On Wednesday, the Federal Court of Canada ordered Air Canada to pay Mr. Thibodeau $12,000, in part because in 2009, when he asked an Englishspeaking flight attendant for a 7Up soda, he got a Sprite instead. That was only one of many other humiliations suffered by Mr. Thibodeau and his wife Lynda in 2009. There were occasions when they were not served in French at airports in Toronto, Ottawa and Atlanta (although they were evidently able to manage in English everywhere else in that town). They also complained about lapses in French-language services aboard Air Canada Jazz flights between Canada and the United States.

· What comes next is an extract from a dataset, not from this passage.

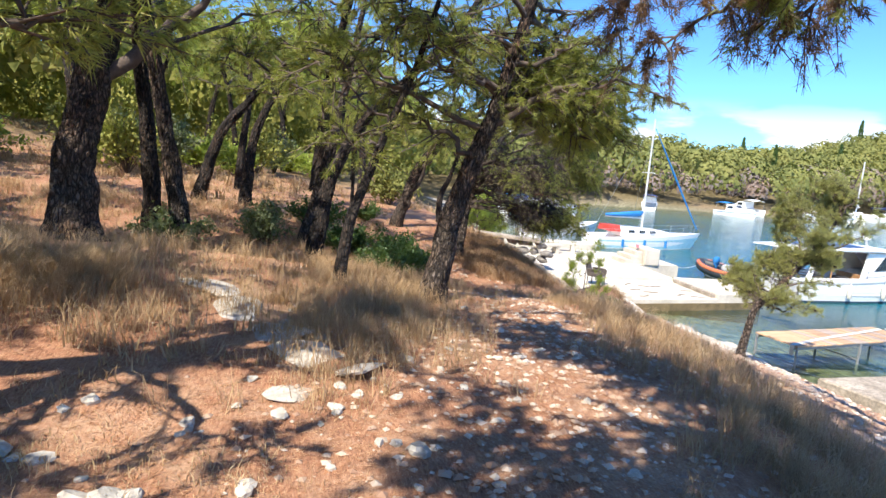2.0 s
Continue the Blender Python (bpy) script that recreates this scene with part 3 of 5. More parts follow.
canopy("pine_tree", [(-6.56, 11.62, gz(-6.56, 11.62)), (-6.84, 11.47, 1.3), (-7.13, 11.28, 2.12), (-7.42, 11.1, 2.99), (-7.7, 11.0, 4.6)], 0.11, 6, n=6, extra=[(0.08, [(-6.86, 11.45, 1.35), (-6.9, 11.42, 2.35), (-6.88, 11.4, 3.3), (-6.7, 11.4, 4.8)])], bark=BARK_DARK_SHADED)
canopy("pine_tree", [(1.72, 10.26, gz(1.72, 10.26)), (1.86, 10.26, 1.25), (2.05, 10.25, 1.9), (2.27, 10.2, 2.6), (2.5, 10.1, 3.5), (2.8, 10.1, 4.8)], 0.155, 7, n=12, low=0.55, label="leaning pine with deeply cracked bark beside the path", reach=0.6, per_metre=13, length=0.10, width=0.007,
       extra=[(0.05, [(2.25, 10.2, 2.5), (2.9, 10.1, 2.95), (3.6, 10.0, 3.15), (4.4, 10.0, 3.1)]), (0.05, [(2.5, 10.1, 3.5), (3.4, 10.9, 3.6), (4.2, 11.5, 3.3), (4.7, 11.9, 2.95)]), (0.04, [(2.6, 10.1, 3.8), (3.2, 10.9, 3.9), (3.7, 11.5, 3.6), (4.0, 11.8, 3.3)]), (0.045, [(2.1, 10.2, 2.1), (1.6, 10.5, 2.5), (1.0, 10.9, 2.7)])]
       + filling(71, [(2.05, 10.25, 1.9), (2.27, 10.2, 2.6), (2.5, 10.1, 3.5), (2.8, 10.1, 4.8)], (3.95, 11.3, 2.95), (0.75, 0.5, 0.8), 24, 0.02))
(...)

The Thibodeaus know their way around languagerights suits. This is not their first win. When he was refused service in French while ordering a 7Up on a 2000 Air Ontario flight from Montreal, he filed suit in Federal Court for $525,000 in damages (imagine how painful the sound of the English language must be to demand half-a-million dollars for suffering). The court ordered the airline to make a formal apology and pay him $5,375.95.
Grievance collectors such as Mr. Thibodeau are the spawn of our rights culture, which supposes that minorities live in a constant state of fear of oppression or discrimination. Our courts are so sensitive to their assumed frailty that they tend to punish even the slightest lapse of vigilance as a way of reassuring them that they are loved.

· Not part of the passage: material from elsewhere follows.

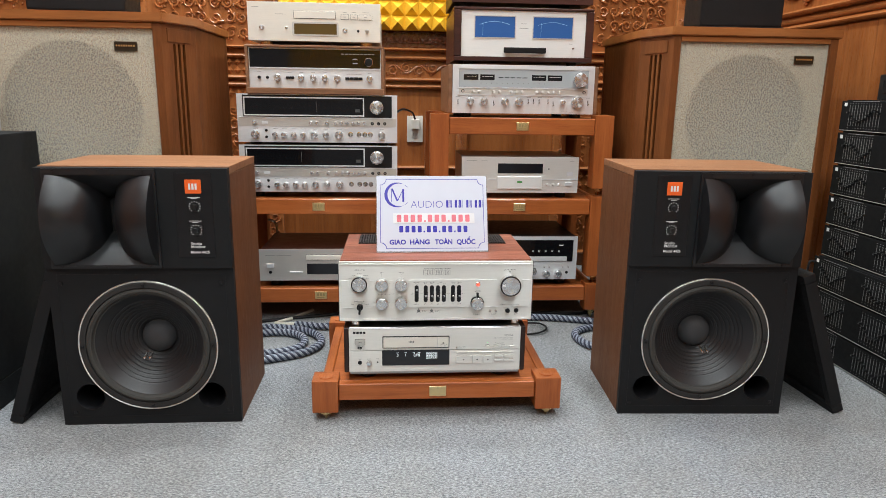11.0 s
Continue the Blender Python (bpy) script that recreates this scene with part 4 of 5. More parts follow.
def studio_monitor(x, y, rz, side, label):
    """side: +1 with the horn to the cabinet's left, -1 mirrored."""
    t = thing("studio_monitor", label, "loudspeaker", (x, y, FLOOR), rz, "pair of studio monitors")
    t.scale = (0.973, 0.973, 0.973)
    hw, H, D, th = 0.2165, 0.645, 0.283, 0.018
    # side panels wear the walnut copy darkened for shade
    part("side_panel", B(-hw, -hw + th, 0.0, D, 0.0, H - th - 0.0005, 0.001), WALNUT_SHADED, t, "walnut vinyl side, darkened for shade")
    part("side_panel", B(hw - th, hw, 0.0, D, 0.0, H - th - 0.0005, 0.001), WALNUT_SHADED, t, "walnut vinyl side, darkened for shade")
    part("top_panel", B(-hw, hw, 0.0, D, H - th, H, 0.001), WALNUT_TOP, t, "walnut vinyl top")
    part("bottom_panel", B(-hw + th + 0.0005, hw - th - 0.0005, 0.0, D, 0.0, th), WALNUT_TOP, t)
    part("back_panel", B(-hw + th + 0.0005, hw - th - 0.0005, D - th, D - 0.0005, th + 0.0005, H - th - 0.0005), BLACK_MATT, t)
    wx, wz, wr = 0.004 * side, 0.207, 0.160
    lower = [[(-hw, 0.0), (hw, 0.0), (hw, 0.403), (-hw, 0.403)], arc(wx, wz, wr, 0, 360, 48)[:-1], arc(-0.147, 0.075, 0.034, 0, 360, 28)[:-1], arc(0.147, 0.075, 0.034, 0, 360, 28)[:-1]]
    part("lower_baffle", slab(bmesh.new(), lower, -0.016, -0.0005), BLACK_MATT, t, "black woofer baffle")
    bm = bmesh.new()
    for z in (0.022, 0.388):
        box(bm, -0.196, 0.196, -0.0164, -0.0161, z, z + 0.0008)
    for q in (-0.196, 0.196):
        box(bm, q, q + 0.0008, -0.0164, -0.0161, 0.022, 0.388)
    part("baffle_groove", bm, BLACK, t)
    for px in (-0.147, 0.147):
        part("bass_port", lathe(bmesh.new(), [(0.0355, 0), (0.035, 0.0015), (0.0335, 0.001), (0.032, -0.004), (0.032, -0.12), (0, -0.12)], (px, -0.0162, 0.075), 32), BLACK, t, "round bass port")
    wo = part("woofer_frame", lathe(bmesh.new(), [(0.1660, 0), (0.1660, 0.004), (0.1645, 0.0048), (0.1625, 0.0040)], (wx, -0.0162, wz), 72), ALU, t, "bright metal woofer trim ring")
    part("gasket", lathe(bmesh.new(), [(0.1625, 0.0038), (0.160, 0.0055), (0.1490, 0.0055), (0.1475, 0.0010)], (wx, -0.0162, wz), 64), RUBBER, wo, "black rubber gasket")
    part("surround", lathe(bmesh.new(), [(0.1485, 0.000), (0.1455, 0.0052), (0.1405, 0.0072), (0.1350, 0.0050), (0.1320, -0.002), (0.1290, -0.003)], (wx, -0.0162, wz), 64), SURROUND, wo, "dark brown cloth surround")
    prof = []
    for k in range(56):
        q = k / 55
        r = 0.1295 - 0.0885 * q
        rip = -0.0012 if k % 5 == 3 and 0.22 < q < 0.9 else 0.0
        prof.append((r, -0.003 - 0.074 * q ** 0.92 + rip))
    part("cone", lathe(bmesh.new(), prof, (wx, -0.0162, wz), 64), CONE, wo, "ribbed black paper cone", crease=24)
    part("dust_cap", lathe(bmesh.new(), [(0.0425, -0.0765), (0.0405, -0.0690), (0.0355, -0.0610), (0.0275, -0.0540), (0.015, -0.0495), (0, -0.0480)], (wx, -0.0162, wz), 40), DUSTCAP, wo, "grey felt dust cap")
    for dx in (-0.010, 0.004):
        part("lead_wire", sweep(bmesh.new(), smooth_path([(wx + side * (dx - 0.018), -0.0162 + 0.057, wz - 0.040), (wx + side * (dx - 0.022), -0.0162 + 0.046, wz - 0.050), (wx + side * (dx - 0.026), -0.0162 + 0.050, wz - 0.058)], 4), 0.0026, 6), CHROME, wo)
    for k in range(4):
        a = math.pi / 2 * k + math.pi / 2
        part("clamp_screw", lathe(bmesh.new(), [(0.0045, 0), (0.0045, 0.004), (0.003, 0.005), (0, 0.005)], (wx + 0.1555 * math.cos(a), -0.0215, wz + 0.1555 * math.sin(a)), 12), BLACK, wo)
    for sx in (-0.187, 0.187):
        for z in (0.034, 0.366):
            part("baffle_screw", lathe(bmesh.new(), [(0.0050, 0), (0.0045, 0.002), (0.002, 0.0026), (0, 0.0012)], (sx, -0.0162, z), 14), BLACK, t)
    # upper panel with the horn
    hx, hz, HW, HH = -0.0710 if side > 0 else 0.0660, 0.520, 0.1165, 0.1060
    UY = -0.024
    ha, hb = hx - HW - 0.0035, hx + HW + 0.0035
    upper = [[(-hw, 0.4045), (hw, 0.4045), (hw, H - 0.003), (-hw, H - 0.003)], [(ha, hz - HH - 0.0025), (hb, hz - HH - 0.0025), (hb, hz + HH + 0.0025), (ha, hz + HH + 0.0025)]]
    part("upper_baffle", slab(bmesh.new(), upper, UY, -0.0005), BLACK_MATT, t, "black panel for horn and controls")
    hf = [[(hx - 0.126, 0.406), (hx + 0.126, 0.406), (hx + 0.126, H - 0.005), (hx - 0.126, H - 0.005)], [(ha, hz - HH - 0.0025), (hb, hz - HH - 0.0025), (hb, hz + HH + 0.0025), (ha, hz + HH + 0.0025)]]
    flange = part("horn_flange", slab(bmesh.new(), hf, UY - 0.005, UY - 0.0002), BLACK_HORN, t, "moulded horn flange")
    part("horn", horn_mesh(hx, hz, HW, HH, 0.080, 0.050), BLACK_HORN, flange, "black bi-radial horn with bulging lobes", loc=(0, UY - 0.0045, 0), crease=34)
    for px in (-0.10, 0.0, 0.10):
        for z in (0.4095, H - 0.009):
            part("flange_screw", lathe(bmesh.new(), [(0.003, 0), (0.0026, 0.0015), (0, 0.002)], (hx + px, UY - 0.0051, z), 10), BLACK, flange)
    cx = 0.138 if side > 0 else -0.122
    cp = part("control_plate", B(cx - 0.042, cx + 0.042, UY - 0.0012, UY - 0.0001, 0.432, 0.632, 0.0004), BLACK, t, "black control plate with white print")
    bd = part("badge", B(cx - 0.0185, cx + 0.0185, UY - 0.0028, UY - 0.0013, 0.584, 0.6165, 0.0006), ORANGE, cp, "orange maker's badge")
    bars(bd, [(cx - 0.010, cx - 0.0055), (cx - 0.003, cx + 0.002), (cx + 0.0045, cx + 0.009)], 0.5935, 0.6075, UY - 0.0029, WHITE_INK, "badge_bars")
    for z in (0.553, 0.497):
        kb = knob(cp, cx + 0.001, z, UY - 0.0013, 0.0066, 0.012, BLACK, "level_control")
        bm = bmesh.new()
        for k in range(11):
            a = radians(-50 + 280 * k / 10)
            px, pz = cx + 0.001 + 0.0125 * math.cos(a), z + 0.0125 * math.sin(a)
            box(bm, px - 0.0012, px + 0.0012, UY - 0.0016, UY - 0.0013, pz - 0.0010, pz + 0.0010)
        for w, dz in ((0.014, 0.0215), (0.007, 0.0185)):
            box(bm, cx - w, cx + w, UY - 0.0016, UY - 0.0013, z + dz, z + dz + 0.0013)
        part("scale_marks", bm, WHITE_INK, cp)
    writing("Studio", cx - 0.0135, 0.4645, 0.0100, WHITE_INK, cp, UY - 0.0016, "LEFT", bold=0.00015)
    writing("Monitor", cx - 0.0135, 0.4572, 0.0100, WHITE_INK, cp, UY - 0.0016, "LEFT", bold=0.00015)
    writing("Model 4425", cx - 0.0155, 0.4440, 0.0092, WHITE_INK, cp, UY - 0.0016, "LEFT", bold=0.00015)
    return t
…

These guilt payouts are absurd, and will serve only to encourage other "coupon-cutter" copycats to shake down large corporations, which naturally regard the suits as a nuisance they willingly settle for what is to them piddling amounts.
The specific case involving Air Canada has a simple solution: Exempt it from the Official Languages Act. When Air Canada was still a Crown Corporation, compliance with the Act was non-negotiable. But the company has been fully private since 1989. Only subsequent acts of Parliament have obligated it to continue complying with regulations designed for the federal government and its commercial holdings (VIA Rail is another private corporation obligated to continue complying with the language regulations of the government, also its former owner).
Corporations that operate throughout the country -especially those that shuttle people back and forth across it -would be well advised to be capable of delivering that service in both official languages. But it is inappropriate that Ottawa force them to do so, especially since it serves mainly to enrich language vigilantes such as Mr. Thibodeau. There would be the predictable howls of outrage if the Harper government took such a step, but considering the difficulties English-speakers face in securing their language rights inside Quebec, it seems a small sacrifice to ask of Canada's francophones.
When supermarkets run out of discounted items, they offer disgruntled customers a free product. Next time Mr. Thibodeau tries his little trick, the airlines should offer him a discounted ticket or maybe a case of 7Up, and if that isn't good enough and he persists in filing yet another suit, the Federal Court should inform him -in both official languages -that he is wasting its time.